— RECORDS SUPPLIED —
______
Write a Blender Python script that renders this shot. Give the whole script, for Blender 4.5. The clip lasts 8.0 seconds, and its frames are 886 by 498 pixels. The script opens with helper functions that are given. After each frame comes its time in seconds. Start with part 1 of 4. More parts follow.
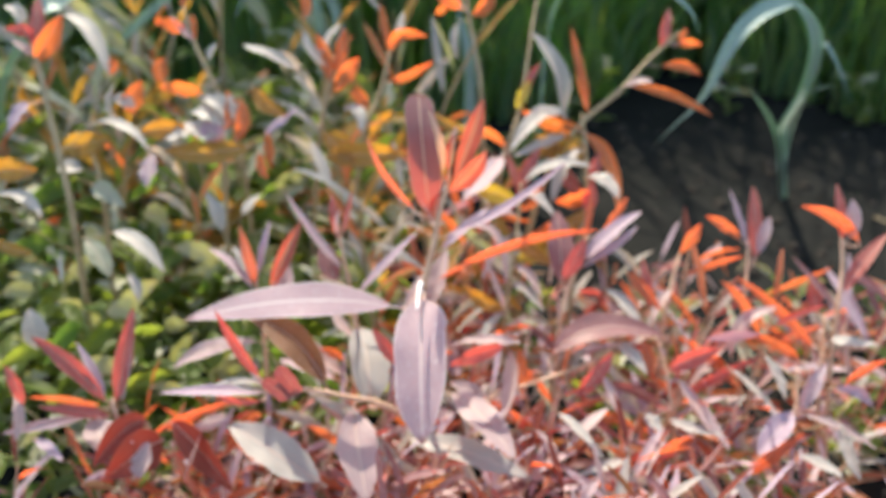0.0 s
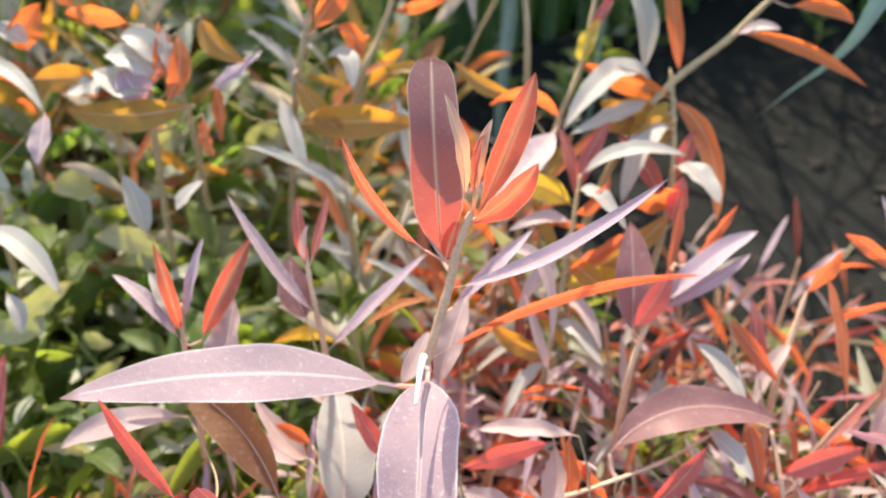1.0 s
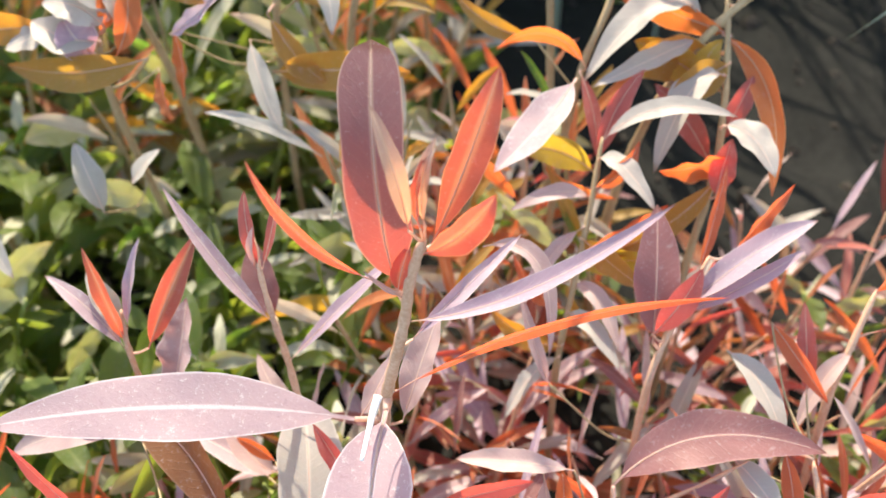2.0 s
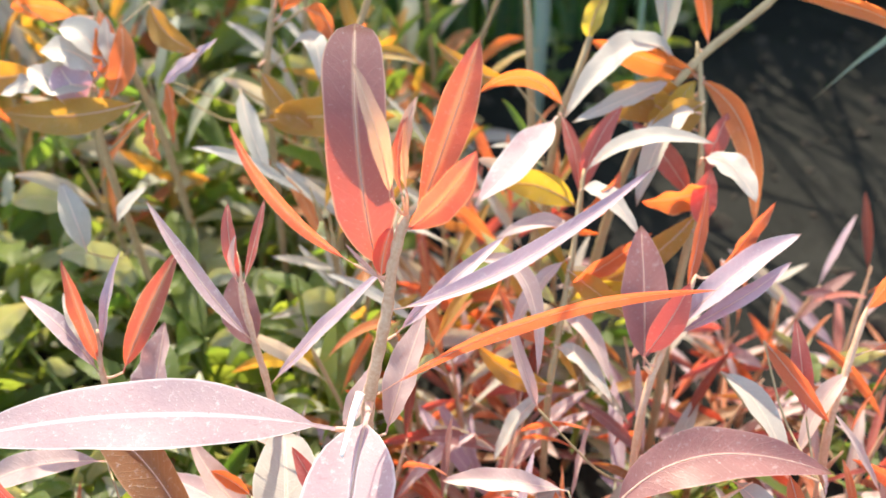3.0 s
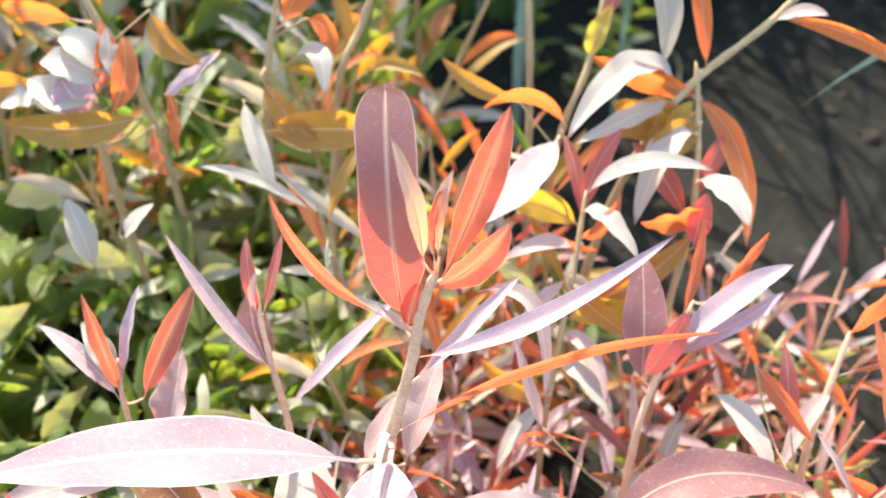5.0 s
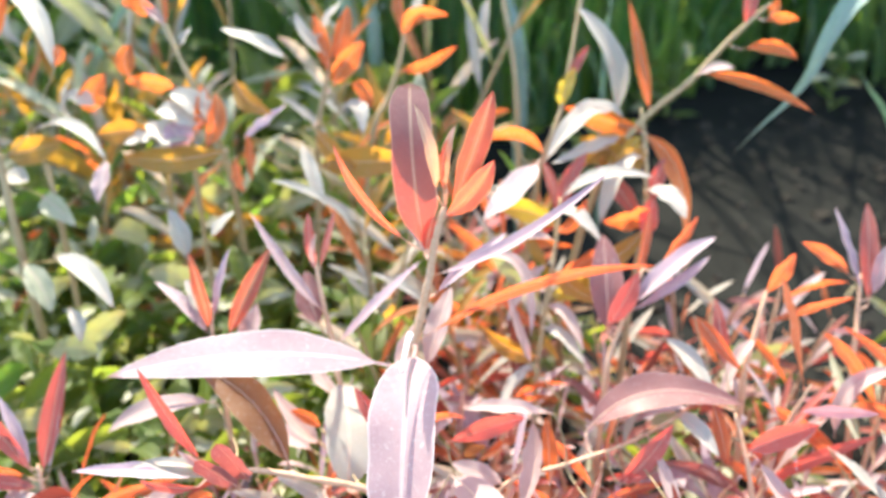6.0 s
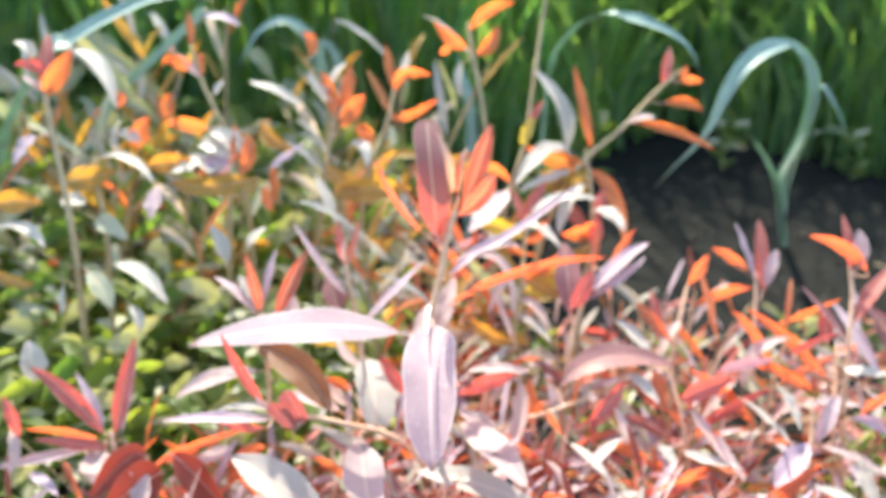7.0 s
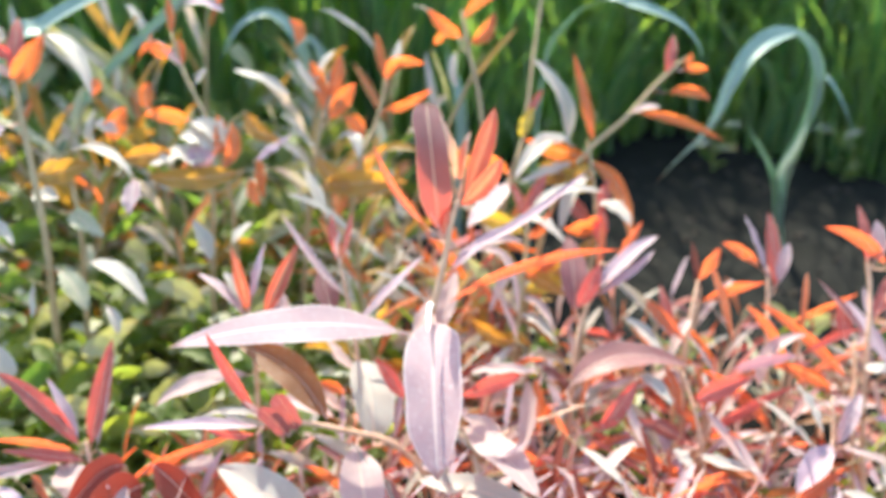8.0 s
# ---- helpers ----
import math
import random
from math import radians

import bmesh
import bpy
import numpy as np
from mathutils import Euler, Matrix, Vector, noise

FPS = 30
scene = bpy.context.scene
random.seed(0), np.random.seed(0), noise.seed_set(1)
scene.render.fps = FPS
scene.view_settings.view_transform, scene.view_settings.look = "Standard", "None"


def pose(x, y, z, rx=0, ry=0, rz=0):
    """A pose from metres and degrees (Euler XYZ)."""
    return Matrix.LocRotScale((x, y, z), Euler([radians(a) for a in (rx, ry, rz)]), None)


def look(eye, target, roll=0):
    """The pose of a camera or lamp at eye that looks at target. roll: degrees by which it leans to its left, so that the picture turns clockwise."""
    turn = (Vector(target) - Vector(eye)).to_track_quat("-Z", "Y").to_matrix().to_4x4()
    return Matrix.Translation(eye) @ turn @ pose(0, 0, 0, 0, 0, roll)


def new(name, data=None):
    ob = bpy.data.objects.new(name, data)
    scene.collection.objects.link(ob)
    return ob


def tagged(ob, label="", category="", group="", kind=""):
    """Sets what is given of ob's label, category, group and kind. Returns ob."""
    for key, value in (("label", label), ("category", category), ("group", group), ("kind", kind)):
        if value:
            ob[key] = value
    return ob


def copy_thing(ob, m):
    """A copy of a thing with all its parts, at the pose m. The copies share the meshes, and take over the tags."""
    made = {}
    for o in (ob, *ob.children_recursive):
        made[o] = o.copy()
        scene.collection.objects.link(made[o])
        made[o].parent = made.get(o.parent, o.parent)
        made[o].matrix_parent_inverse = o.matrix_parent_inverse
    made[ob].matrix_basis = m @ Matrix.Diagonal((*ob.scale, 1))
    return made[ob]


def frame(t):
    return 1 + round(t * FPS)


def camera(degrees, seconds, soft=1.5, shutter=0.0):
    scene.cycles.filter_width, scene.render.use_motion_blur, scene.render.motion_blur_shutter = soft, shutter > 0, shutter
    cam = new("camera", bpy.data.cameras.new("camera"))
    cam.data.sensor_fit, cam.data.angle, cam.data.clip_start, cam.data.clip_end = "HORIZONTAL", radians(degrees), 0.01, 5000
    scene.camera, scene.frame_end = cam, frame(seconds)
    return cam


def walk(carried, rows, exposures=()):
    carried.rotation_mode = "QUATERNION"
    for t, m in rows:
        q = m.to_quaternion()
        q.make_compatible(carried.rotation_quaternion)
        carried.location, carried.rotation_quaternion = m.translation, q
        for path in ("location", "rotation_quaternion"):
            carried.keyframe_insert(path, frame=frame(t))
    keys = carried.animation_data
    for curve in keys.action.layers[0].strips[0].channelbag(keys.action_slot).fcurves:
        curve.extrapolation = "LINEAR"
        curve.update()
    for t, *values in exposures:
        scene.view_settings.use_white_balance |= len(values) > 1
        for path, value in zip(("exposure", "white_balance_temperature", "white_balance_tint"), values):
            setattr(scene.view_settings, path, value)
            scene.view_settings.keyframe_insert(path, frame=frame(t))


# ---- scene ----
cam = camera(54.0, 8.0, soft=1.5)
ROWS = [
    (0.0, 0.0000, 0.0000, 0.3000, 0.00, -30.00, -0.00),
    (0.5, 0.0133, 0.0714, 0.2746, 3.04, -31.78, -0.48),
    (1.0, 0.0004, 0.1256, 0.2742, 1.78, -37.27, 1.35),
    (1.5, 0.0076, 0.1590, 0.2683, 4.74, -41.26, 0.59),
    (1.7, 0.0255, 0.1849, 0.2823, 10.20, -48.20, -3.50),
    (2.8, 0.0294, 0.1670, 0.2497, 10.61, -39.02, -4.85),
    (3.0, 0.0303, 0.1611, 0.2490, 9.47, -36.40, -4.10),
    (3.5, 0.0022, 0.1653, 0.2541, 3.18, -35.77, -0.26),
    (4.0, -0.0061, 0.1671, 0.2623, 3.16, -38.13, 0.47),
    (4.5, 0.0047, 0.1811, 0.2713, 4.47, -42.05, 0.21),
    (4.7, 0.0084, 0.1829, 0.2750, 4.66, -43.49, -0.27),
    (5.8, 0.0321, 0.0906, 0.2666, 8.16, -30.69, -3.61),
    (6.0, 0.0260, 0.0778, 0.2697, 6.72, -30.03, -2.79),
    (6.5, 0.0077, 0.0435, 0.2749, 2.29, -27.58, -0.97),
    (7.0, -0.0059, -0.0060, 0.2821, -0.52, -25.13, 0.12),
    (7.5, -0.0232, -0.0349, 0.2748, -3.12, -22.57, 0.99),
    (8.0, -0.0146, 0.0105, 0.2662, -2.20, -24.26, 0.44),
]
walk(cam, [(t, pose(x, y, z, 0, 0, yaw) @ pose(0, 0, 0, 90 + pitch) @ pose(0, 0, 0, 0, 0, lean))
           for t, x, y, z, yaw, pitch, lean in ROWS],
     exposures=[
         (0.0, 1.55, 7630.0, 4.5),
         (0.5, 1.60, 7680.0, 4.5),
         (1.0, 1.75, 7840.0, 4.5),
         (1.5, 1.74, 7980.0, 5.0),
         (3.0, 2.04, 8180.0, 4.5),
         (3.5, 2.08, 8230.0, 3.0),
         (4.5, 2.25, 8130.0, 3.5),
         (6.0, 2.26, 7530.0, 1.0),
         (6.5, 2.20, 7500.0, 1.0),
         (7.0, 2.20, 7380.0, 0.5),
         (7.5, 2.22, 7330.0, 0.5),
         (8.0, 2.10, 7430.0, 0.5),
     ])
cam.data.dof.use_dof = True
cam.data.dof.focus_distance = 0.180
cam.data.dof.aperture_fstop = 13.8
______
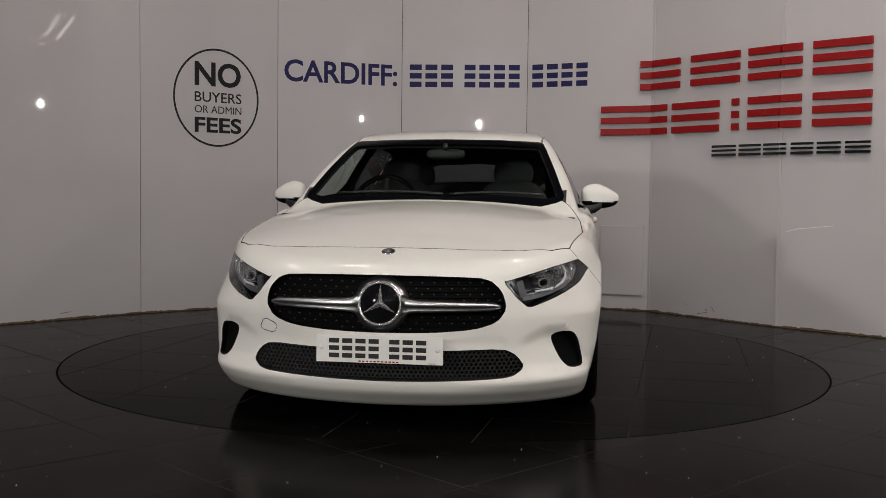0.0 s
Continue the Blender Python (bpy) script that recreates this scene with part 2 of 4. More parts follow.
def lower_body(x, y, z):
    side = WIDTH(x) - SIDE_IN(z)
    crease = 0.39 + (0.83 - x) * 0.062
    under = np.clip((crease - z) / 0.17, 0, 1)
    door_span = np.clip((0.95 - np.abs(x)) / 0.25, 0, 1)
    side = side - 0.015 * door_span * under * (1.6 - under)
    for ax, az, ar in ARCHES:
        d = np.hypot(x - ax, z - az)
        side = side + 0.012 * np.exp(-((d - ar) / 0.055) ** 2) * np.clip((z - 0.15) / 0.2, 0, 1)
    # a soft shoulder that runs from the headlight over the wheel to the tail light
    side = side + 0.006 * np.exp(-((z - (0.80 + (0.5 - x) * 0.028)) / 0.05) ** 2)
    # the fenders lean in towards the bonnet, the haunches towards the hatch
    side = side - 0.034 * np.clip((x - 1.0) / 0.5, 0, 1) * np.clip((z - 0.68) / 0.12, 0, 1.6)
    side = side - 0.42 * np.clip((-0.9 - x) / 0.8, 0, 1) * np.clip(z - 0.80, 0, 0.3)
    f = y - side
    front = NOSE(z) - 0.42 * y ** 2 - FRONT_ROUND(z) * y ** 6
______
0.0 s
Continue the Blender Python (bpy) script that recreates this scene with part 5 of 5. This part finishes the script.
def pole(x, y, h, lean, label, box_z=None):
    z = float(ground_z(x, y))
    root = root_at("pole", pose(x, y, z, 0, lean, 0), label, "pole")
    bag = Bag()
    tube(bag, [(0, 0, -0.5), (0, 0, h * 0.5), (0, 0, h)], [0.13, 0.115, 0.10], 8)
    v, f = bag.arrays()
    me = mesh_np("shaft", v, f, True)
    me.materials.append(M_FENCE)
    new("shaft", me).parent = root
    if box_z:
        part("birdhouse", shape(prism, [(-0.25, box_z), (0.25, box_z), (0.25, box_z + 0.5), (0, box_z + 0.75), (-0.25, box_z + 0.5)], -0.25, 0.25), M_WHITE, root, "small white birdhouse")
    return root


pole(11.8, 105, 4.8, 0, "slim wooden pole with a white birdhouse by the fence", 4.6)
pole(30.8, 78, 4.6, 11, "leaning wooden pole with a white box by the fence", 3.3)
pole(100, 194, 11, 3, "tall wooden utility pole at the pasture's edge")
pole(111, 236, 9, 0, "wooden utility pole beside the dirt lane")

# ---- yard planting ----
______
— TO DO —
Begin with the line that contains "Write a Blender", end with the line that contains "scene.render.fps = FPS", and set down every line in that range exactly as it stands, minus the pictures.

— COMPLETE ANSWER —
Write a Blender Python script that renders this shot. Give the whole script, for Blender 4.5. The clip lasts 8.0 seconds, and its frames are 886 by 498 pixels. The script opens with helper functions that are given. After each frame comes its time in seconds. Start with part 1 of 4. More parts follow.
0.0 s
1.0 s
2.0 s
3.0 s
5.0 s
6.0 s
7.0 s
8.0 s
# ---- helpers ----
import math
import random
from math import radians

import bmesh
import bpy
import numpy as np
from mathutils import Euler, Matrix, Vector, noise

FPS = 30
scene = bpy.context.scene
random.seed(0), np.random.seed(0), noise.seed_set(1)
scene.render.fps = FPS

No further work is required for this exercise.